Obviously no risk on the upside,I'll make the credit plus any residual value...Max risk is 82 cents on the downside...My thought are if they crush the stock,I'll be in the 2 week synthetic 20 call for .82 with vol hopefully still high..Have to believe the apes will bid the calls up
Hi taowave, wouldn't your risk be less then .82? If AMC would crush and the puts go itm before 2/7, you could always sell another put 19/7 on 2/7 with strike 19 and collect some extra premium.
Yes,I could always roll or hedge and hopefully reduce my max loss..Vol is coming in,so I am slowly rolling my options to be long calendars as opposed to diagnols.. If the stock craters but vol stays high,I don't see much risk.obviously ,20 is my sweet spot. My guess is I am only risking .30 with a very low probability of making 1-2 dollars, buy most likely .50
Asked the same question in a facebook group (Options A to Z) i joined because i really liked some of his youtube content...anyway this was his reply I thought i would share with the group. Hi Zack! Thank you for the kind words, and I'm glad you're finding the site helpful. Calendar spreads are primarily used for pricing discrepancies. For CLOV, the trade would be to buy December at 150% and sell June at 385%. However, that will make money assuming the stock stays fairly neutral--a big assumption with those stocks. So, you're right that it's statistically a good trade, but it's not a bullish outlook. Instead, there's a huge risk premium being offered by buyers of the June calls. They must bid up the price to entice sellers to take the other side of the trade. The big question is whether it's bid up too high, too low, or just right. I would take the trade, but keep deltas on the wings, For instance, you could sell the straddle but buy the wider-strike strangle with an added option on each wing. That way, you'll participate if the stock makes a big move--up or down--but also capitalize on the large pricing discrepancy.
Which calendar/diag did you ask about or was it a general question?? The question. Is does spot/ 1 month vol stay super jacked.. Yes,flys can be bought cheaply (Short straddle,long wings)
I looked at these yesterdays. IMO, the diags work pretty well by buying 2 week and selling the one week, with enough strike difference to pay out on a significant upward movement. You can set it up to pay around 50% more on an up move than you would lose on a down move. Risky, but running the trade week after week would likely yield very high profits. May try this next week. I did try to get filled at extremely favorable prices (just a bit above the bid, and let it sit for a few hours) but it didn't happen. Will likely try harder next week.

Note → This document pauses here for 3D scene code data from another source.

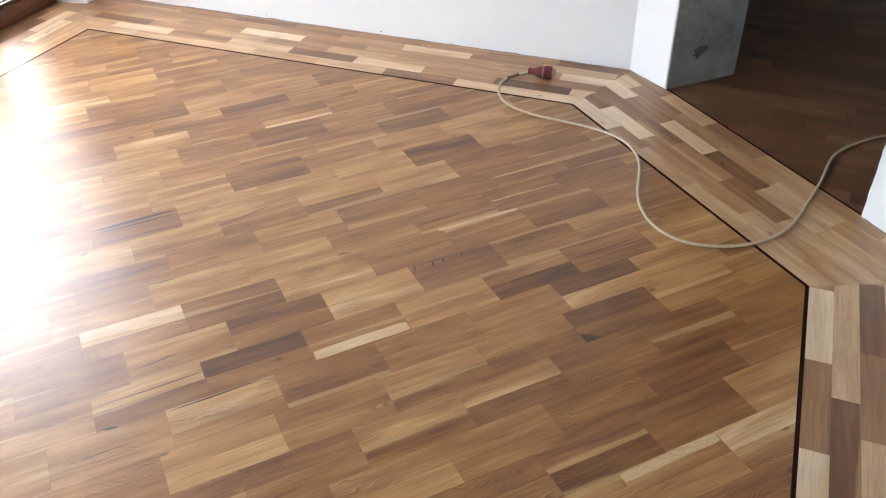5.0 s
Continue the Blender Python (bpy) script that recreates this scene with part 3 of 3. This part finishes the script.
pergola = tagged(empty("pergola"), "weathered grey timber posts with knee braces, under an added top that casts shadows", "pergola")
for u in (3.92, 6.12, 8.10):
    part("post", beam(at(u, 7.45, -2.95), at(u, 7.45, -0.35), 0.20, 0.20), weathered_wood, pergola)
    for side in (-1, 1):
        part("brace", beam(at(u + side * 0.06, 7.45, -2.25), at(u + side * 0.75, 7.45, -2.72), 0.09, 0.09), weathered_wood, pergola)
        part("brace", beam(at(u + side * 0.06, 7.45, -1.00), at(u + side * 0.62, 7.45, -0.36), 0.09, 0.09), weathered_wood, pergola)
# unseen beam and rafters, added to throw banded shadows over the yard
part("beam", beam(at(3.6, 7.45, -0.27), at(8.9, 7.45, -0.27), 0.16, 0.20), weathered_wood, pergola)
for k in range(9):
    u = 3.9 + 0.58 * k
    part("shadow_rafter", beam(at(u, 6.6, -0.12), at(u, 8.4, -0.12), 0.10, 0.14), weathered_wood, pergola)

terrace = tagged(empty("terrace_wall"), "pale rendered garden wall with white copings", "garden wall")
for off, top, cop in ((7.80, -2.41, 0.05), (8.25, -2.28, 0.07)):
    part("wall_face", slab([tuple(dp(-12, off)), tuple(dp(24, off)), tuple(dp(24, off + 0.45)), tuple(dp(-12, off + 0.45))], -3.3, top), render_wall, terrace)
    part("coping", slab([tuple(dp(-12, off - 0.05)), tuple(dp(24, off - 0.05)), tuple(dp(24, off + 0.22)), tuple(dp(-12, off + 0.22))], top + 0.001, top + cop, 0.008), white_coping, terrace, "white concrete coping")
# level ground behind the upper wall, evenly dark
part("raised_ground", slab([tuple(dp(-12, 8.70)), tuple(dp(24, 8.70)), tuple(dp(24, 13)), tuple(dp(-12, 13))], -3.3, -2.24), far_ground, terrace, "dark raised ground behind the wall")

tub = bmesh.new()
ring = [(-0.42, -0.22), (-0.30, -0.30), (0.30, -0.30), (0.42, -0.22), (0.42, 0.22), (0.30, 0.30), (-0.30, 0.30), (-0.42, 0.22)]
levels = [(0.86, 0.0), (1.0, 0.46), (1.06, 0.48), (1.06, 0.50), (0.96, 0.50), (0.82, 0.06)]
loops = [[tub.verts.new((x * s, y * s, z)) for x, y in ring] for s, z in levels]
for p_, q_ in zip(loops, loops[1:]):
    for k in range(8):
        tub.faces.new((p_[k], p_[(k + 1) % 8], q_[(k + 1) % 8], q_[k]))
tub.faces.new(loops[0][::-1])
tub.faces.new(loops[-1])
pt = dp(4.26, 7.33)
tub_ob = tagged(finish("mortar_tub", tub, green_paint, None, on_plan(pt, angle_u + 0.3, -2.86)), "faded green plastic mortar tub standing in the yard", "tub")
rim_loop = [(x * 1.075, y * 1.075, 0.502) for x, y in ring]
for k in range(8):
    a, b = Vector(rim_loop[k]), Vector(rim_loop[(k + 1) % 8])
    part("rim", tube_mesh([a, a.lerp(b, 0.33), a.lerp(b, 0.67), b], 0.018, 8), white_coping, tub_ob, "pale worn rim")

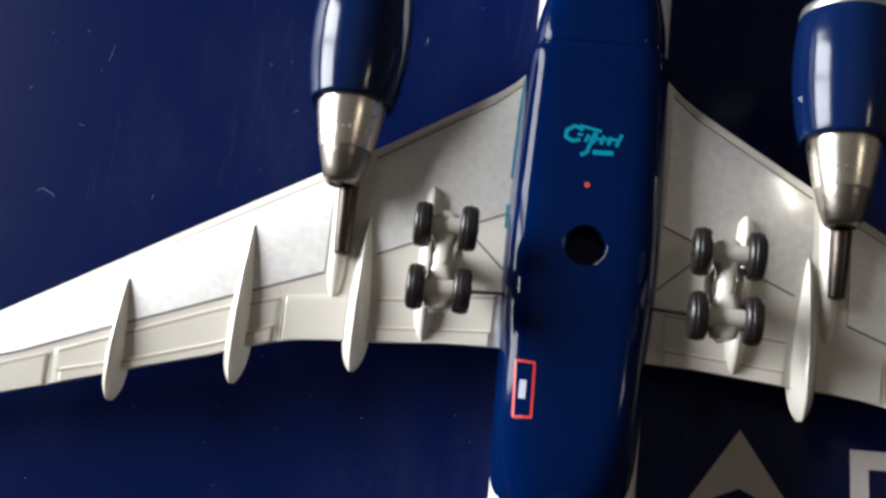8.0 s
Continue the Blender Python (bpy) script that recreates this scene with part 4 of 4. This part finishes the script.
def make_gear(side):
    xc, gap, wheel_r = (8.85, 1.7, 1.58) if side > 0 else (-9.3, 1.5, 1.5)
    g = part("landing_gear", tube(bmesh.new(), (side * 9.6, 60.0, 6.5), (xc, 59.0, 12.6), 0.85, 0.7, 20, 0.15), M_WING, plane, "cream strut with four black wheels")

    def knuckle(name, rows, z, tall):
        """A rounded casting along y: rows of station, half width and sideways shift."""
        rings = []
        for y, hw, dx in rows:
            rings.append([(xc + dx + hw * math.copysign(abs(math.cos(2 * math.pi * k / 24)) ** 0.65, math.cos(2 * math.pi * k / 24)), y, z + tall * math.copysign(abs(math.sin(2 * math.pi * k / 24)) ** 0.65, math.sin(2 * math.pi * k / 24))) for k in range(24)])
        return part(name, loft(bmesh.new(), rings), M_WING, g)

    knuckle("bogie_beam", ((61.95, 0.35, 0.0), (61.8, 0.72, 0.0), (61.3, 0.9, 0.0), (60.5, 0.88, 0.0), (60.0, 0.66, 0.02), (59.2, 0.56, 0.02), (58.4, 0.6, 0.0), (57.7, 0.85, 0.0), (57.0, 0.98, 0.0), (56.2, 0.98, 0.0), (55.7, 0.8, 0.0), (55.55, 0.4, 0.0)), 12.5, 0.8)
    knuckle("pivot_block", ((59.9, 0.3, 0.0), (59.7, 0.52, 0.0), (58.7, 0.56, 0.0), (58.4, 0.3, 0.0)), 12.75, 0.62)
    part("side_rod", tube(bmesh.new(), (xc + 1.02, 60.4, 12.0), (xc + 1.0, 57.6, 12.1), 0.22, 0.22, 14, 0.06), M_WING, g, "slim cream rod")
    part("gear_door", block(bmesh.new(), xc - 0.86, xc - 0.74, 57.9, 60.1, 9.6, 12.6, 0.05), M_EXHAUST, g)
    bm = bmesh.new()
    bmesh.ops.create_uvsphere(bm, u_segments=18, v_segments=10, radius=0.34 * MM, matrix=Matrix.Translation(Vector((xc - 0.25, 55.6, 12.75)) * MM))
    part("rear_pin", bm, M_WHITE, g, "bright round pin head")
    for y in (61.0, 56.85):
        part("axle", tube(bmesh.new(), (xc - gap + 0.3, y, 12.9), (xc + gap - 0.3, y, 12.9), 0.66, 0.66, 16, 0.1), M_WING, g)
        for s in (-1, 1):
            x = xc + s * gap
            prof = [(-0.30, 0.2), (-0.34, 0.48), (-0.36, 0.56), (-0.5, 0.66), (-0.55, 0.98), (-0.47, 1.2), (-0.34, 1.29), (-0.25, 1.3), (-0.21, 1.295), (-0.15, 1.295), (-0.11, 1.335), (0.11, 1.335), (0.15, 1.295), (0.21, 1.295), (0.25, 1.3), (0.34, 1.29), (0.47, 1.2), (0.55, 0.98), (0.5, 0.66), (0.36, 0.56), (0.34, 0.48), (0.30, 0.2)]
            rings = [[(x + a * 1.06 - 0.08 * side * math.sin(2 * math.pi * k / 32), y + r * wheel_r / 1.335 * math.cos(2 * math.pi * k / 32), 12.95 + r * wheel_r / 1.335 * math.sin(2 * math.pi * k / 32)) for k in range(32)] for a, r in prof]
            part("wheel", loft(bmesh.new(), rings), M_RUBBER, g, "glossy black wheel")
            part("hub", tube(bmesh.new(), (x + s * 0.36, y, 12.95), (x + s * 0.62, y, 12.95), 0.42, 0.36, 20, 0.06), M_RUBBER, g)
    part("brace", tube(bmesh.new(), (side * 5.0, 58.0, 7.6), (side * 8.2, 57.6, 8.4), 0.11, 0.11, 12), M_EXHAUST, g)
    return g


def make_stabiliser(side):
    rings = []
    fr = [0, 0.01, 0.04, 0.1, 0.2, 0.35, 0.5, 0.7, 0.85, 1.0]
    zz = lambda x: 4.6 - (0.085 + side * 0.04) * x
    le = lambda x: float(np.interp(x, [1.0, 19.2, 19.8], [18.3, 5.1, 4.2]))
    te = lambda x: float(np.interp(x, [1.0, 20.0], [6.75, 0.95])) - (0.3 if side > 0 else 0.0)

    def top(x, y):
        x = abs(x)
        a, b = le(x), te(x)
        return zz(x) + 0.1 + half_thick((a - y) / (a - b), 0.075 * (a - b) + 0.15)
    for x in (1.0, 3.0, 6, 9, 12, 15, 18, 19.2, 19.55, 19.8):
        a, b = le(x), te(x)
        t = 0.075 * (a - b) + 0.15
        rings.append([(side * x, a - s * (a - b), zz(x) + 0.1 + half_thick(s, t)) for s in fr] + [(side * x, a - s * (a - b), zz(x) - 0.1 - half_thick(s, t)) for s in reversed(fr)])
    st = part("stabiliser", loft(bmesh.new(), rings), M_WHITE, plane, "white tailplane with a grey panel")
    share = lambda x, root, tip: root + (tip - root) * (abs(x) - 3) / 16.5
    mid0 = lambda x: le(abs(x)) - share(x, 0.27, 0.16) * (le(abs(x)) - te(abs(x)))
    mid1 = lambda x: le(abs(x)) - share(x, 0.65, 0.60) * (le(abs(x)) - te(abs(x)))
    mid2 = lambda x: le(abs(x)) - share(x, 0.68, 0.64) * (le(abs(x)) - te(abs(x)))
    part("grey_panel", sheet(bmesh.new(), side * 2.4, side * 19.2, mid0, mid1, top, 0.02, 24, 6), M_TAILGREY, st, "light grey panel")
    part("hinge_line", sheet(bmesh.new(), side * 2.2, side * 19.75, mid1, mid2, top, 0.03, 24, 2), M_SEAM, st, "grey hinge groove", False)
    part("elevator", plate(side * 2.2, side * 19.75, lambda x: mid2(x) - 0.05, lambda x: te(x) + 0.03, top, 0.1, 0.2), M_WHITE, st, "white elevator")
    part("edge_line", ribbon(bmesh.new(), [(side * 19.25, mid0(19.25)), (side * 19.25, mid1(19.25))], 0.08, top, 0.03), M_SEAM, st, "", False)
    part("root_line", ribbon(bmesh.new(), [(side * 3.3, mid0(3.3)), (side * 2.7, mid1(2.7))], 0.1, top, 0.03), M_SEAM, st, "", False)
    return st


for side in (-1, 1):
    make_wing(side)
    make_engine(side)
    make_gear(side)
    make_stabiliser(side)

# fin, hanging past the edge of the box
FIN = [(2.2, 19.0, 3.6, 0.62), (-1.0, 18.0, 3.0, 0.56), (-6, 13.8, 0.9, 0.46), (-12, 8.6, -1.6, 0.4), (-17, 4.2, -3.8, 0.34), (-18.3, 2.2, -4.4, 0.28), (-18.6, 0.5, -4.4, 0.15)]


def fin_ring(z, grow=0.0, front=None):
    """The fin's section at a height; z climbs towards the body."""
    yl, yt, hw = station([(a, *r) for a, *r in reversed(FIN)], z)
    yl = yl if front is None else yt + front
    k = 20
    ring = []
    for i in range(k):
        a = 2 * math.pi * i / k
        ring.append((0.045 * (2 - z) + (hw + grow) * math.copysign(abs(math.sin(a)) ** 0.8, math.sin(a)), (yl + yt) / 2 + ((yl - yt) / 2 + grow) * math.cos(a), z))
    return ring


fin = part("fin", loft(bmesh.new(), [fin_ring(z) for z in (2.2, 0.5, -1, -3, -6, -9, -12, -14.5, -17, -18.3, -18.6)]), M_BLUE, plane, "navy tail fin with a red emblem")
for z0, z1 in ((0.6, -7.2), (-9.9, -12.3)):
    part("fin_emblem", loft(bmesh.new(), [fin_ring(z0 + (z1 - z0) * k / 6, 0.04, 5.0) for k in range(7)]), M_FINRED, fin, "red painted emblem")
part("fin_emblem", loft(bmesh.new(), [fin_ring(-7.2 - 2.7 * k / 3, 0.04, 5.0)[12:19] for k in range(4)]), M_FINRED, fin, "red painted emblem")
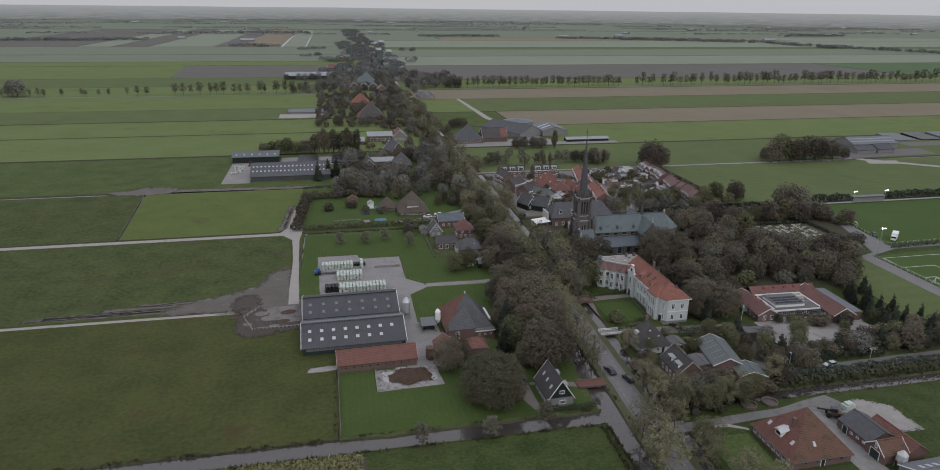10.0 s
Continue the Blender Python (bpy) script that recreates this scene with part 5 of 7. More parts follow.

Vol was indeed hit hard, good thinking. I’m experimenting with a variation of my normal ‘bread and butter’. For CLOV I bought the 17/12 C 20, sold the 18/6 C 22 for a debit of 3.25 ( 7.80 – 4.55). The plan is to sell short dated C around strike 20-22 till the debit is reduced to near zero. At that point I can 1) choose to sell weekly/monthly calls at the same strikes or 2) let the 17/12 ride for upside potential. Would CLOV rise substantially the 17/12 will probably rise more then the 18/6, since vega is higher for far-dated options. If CLOV stays at the current levels IV would decline, but since price remains relatively close to the strikes premium will not decrease very much. The biggest risk is -slow- crush in price, premium on relatively far otm calls (which I sell) will decrease.